Just did a bit of messing around with my Survivor LED down in the basement. First off I hooked it up to my bench power supply. Slowly ramping up the supply voltage caused a corresponding increase in supplied current and LED brightness until 4.8 volts was reached and the light was drawing 610 mA. Increasing the voltage beyond this point as high as 8.0 volts resulted in no change in current draw, up or down. Light brightness didn't change either. This means that the convertor circuit is simply "dumping" power supplied at over 4.8 volts.
Contrast that with the Propolymer 4AA Luxeon, which as supplied voltage rises between 4.4 and 6.0 volts, current draw goes down keeping power draw from the battery fairly constant.
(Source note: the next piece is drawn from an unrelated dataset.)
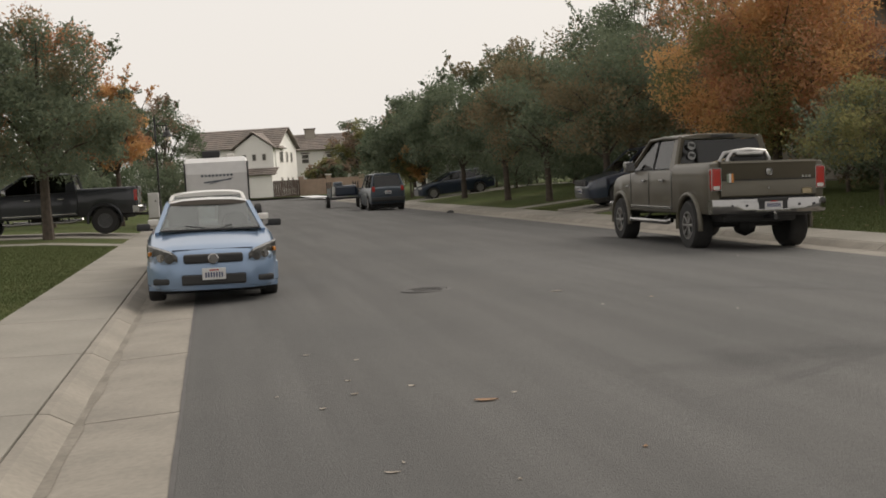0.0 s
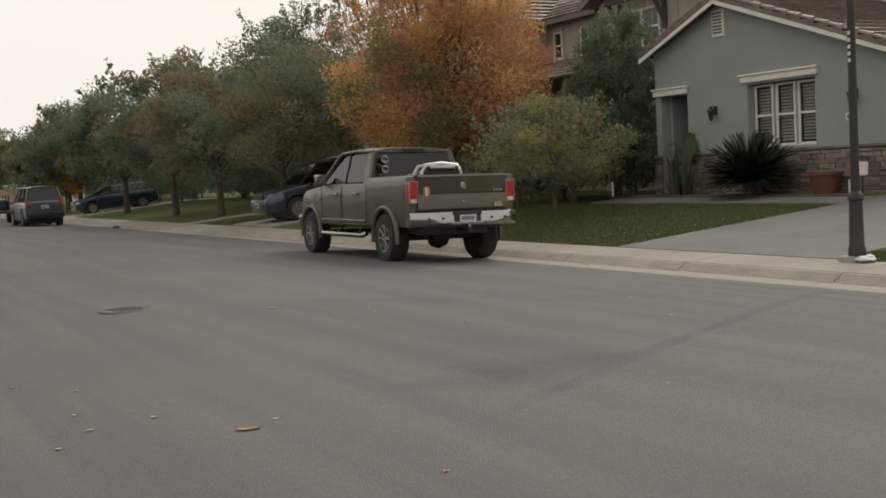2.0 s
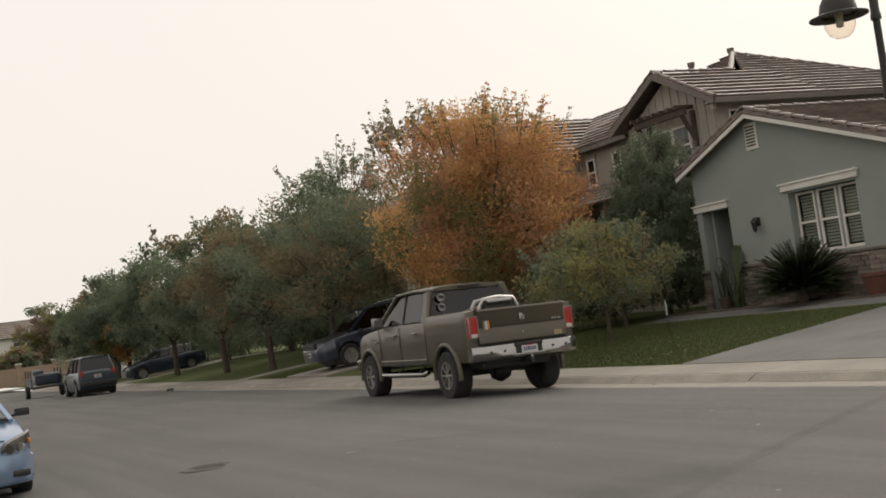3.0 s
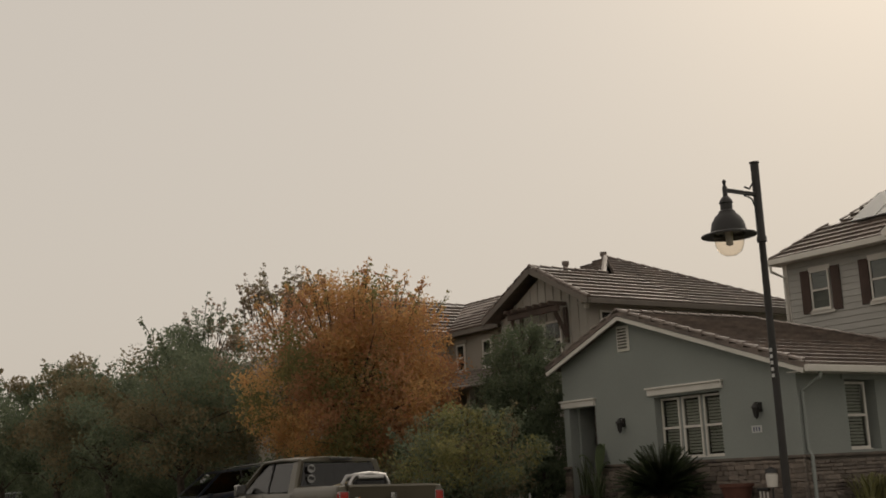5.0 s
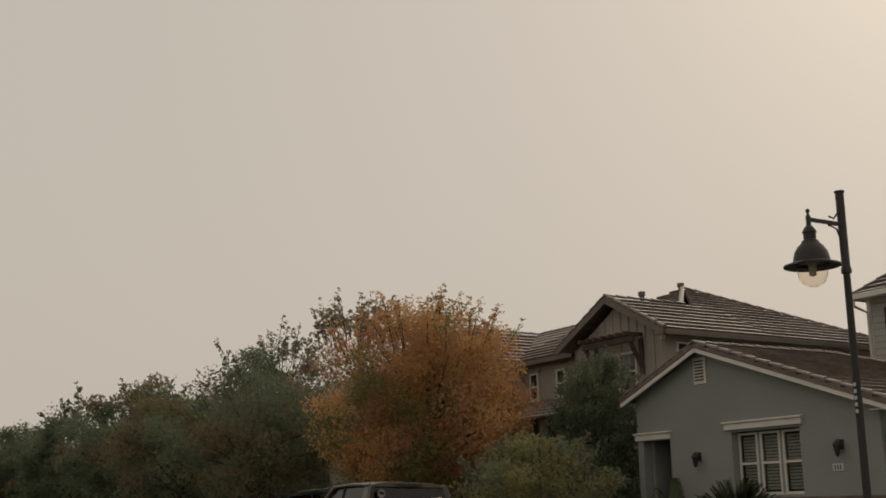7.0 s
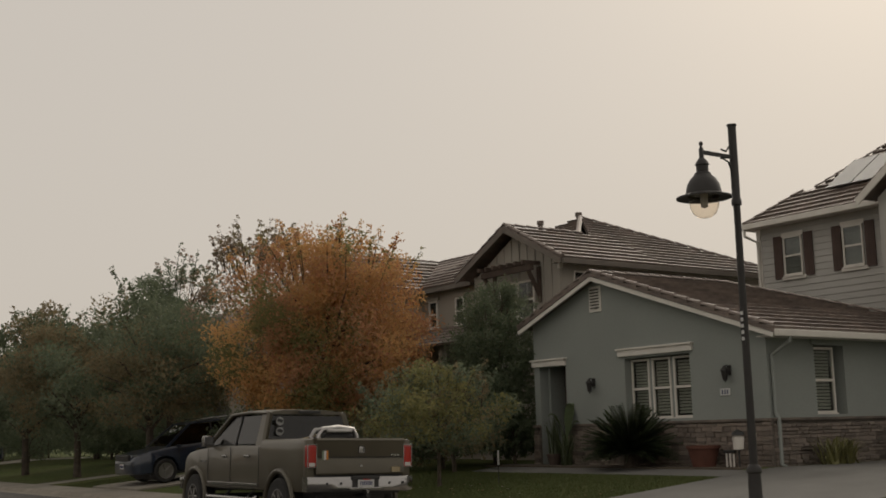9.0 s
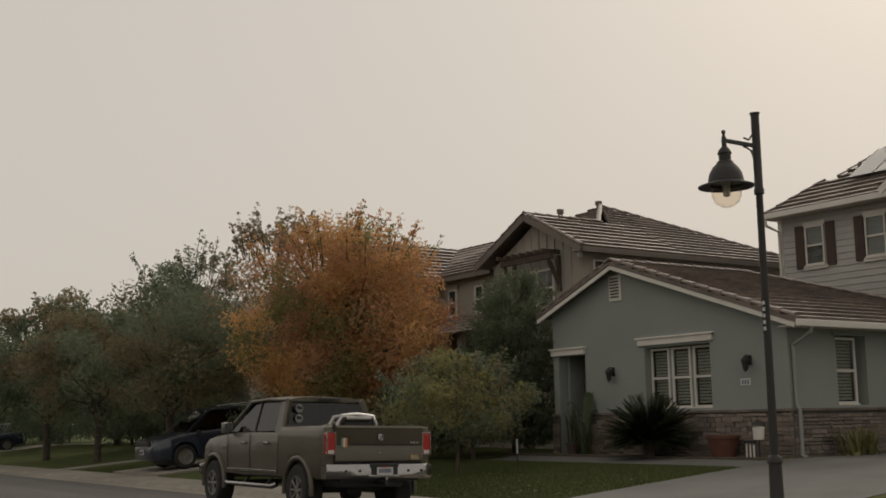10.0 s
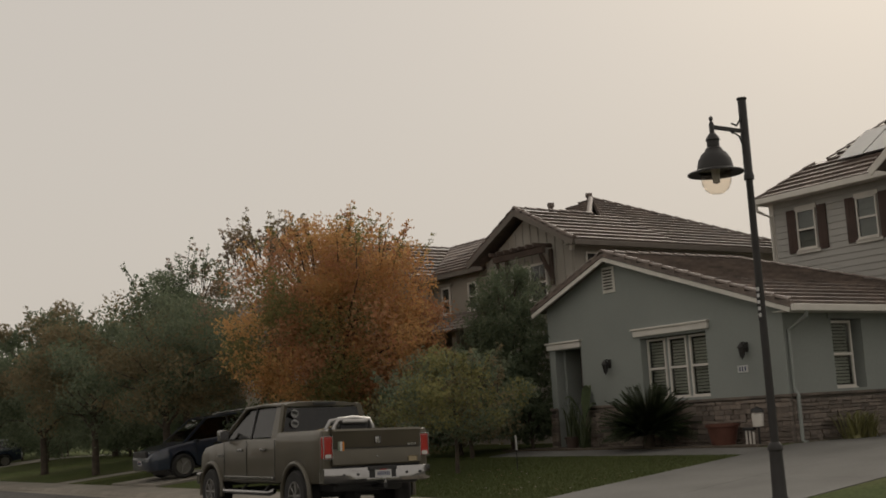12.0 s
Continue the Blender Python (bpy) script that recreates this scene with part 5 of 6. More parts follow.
def tree(x, y, z0, h, r, base, mats, label, seed, leaves=9000, leaf=0.10, trunk_r=0.12, weights=None, sprigs=0, sprig_h=0.9, lean=0.0, dense=1.0, top_sparse=0.0, squash=1.0, cat="tree", name="tree"):
    """A trunk, curved limbs and an uneven crown between the heights base and h."""
    if leaf > 0.07:
        leaf, leaves = leaf * 0.74, leaves * 1.75
    rng = random.Random(seed)
    root = thing(name, pose(x, y, z0, 0, 0, rng.uniform(0, 360)), label, cat)
    top = Vector((lean, 0, h * 0.82))
    pts = [Vector((0, 0, -0.1)), Vector((rng.uniform(-0.05, 0.05), 0, base * 0.6)), Vector((rng.uniform(-0.1, 0.1), rng.uniform(-0.1, 0.1), base + (h - base) * 0.3)), top]
    part("trunk", tube(pts, [trunk_r * 1.25, trunk_r, trunk_r * 0.7, trunk_r * 0.15], 9), BARK, root, smooth=True)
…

Past 6.0 volts it does go out of regulation and current draw increases rapidly.
The Survivor LED will be safer with Nimh/Nicad rechargeables because power draw and light brightness fall quickly below 4.8 volts input (so overdischarge is less likely), while the Propolymer 4AA Lux will more efficiently use higher voltage lithium AA cells.
Just for comparison, the 4AA Propolymer Lux was drawing 550 mA at 4.8 volts, so total draw from the batteries, and probably power to the LED, is only about 10% less than the LED Survivor at that voltage.
My final maneuver was to replace the stock Luxeon in the LED Survivor with a UVOJ emitter. This was not difficult to do, and measured Lux went from 5400 to 7500, a nice pop! The Survivor LED does have a much smaller and more intense hotspot than the 4AA Propolymer Lux.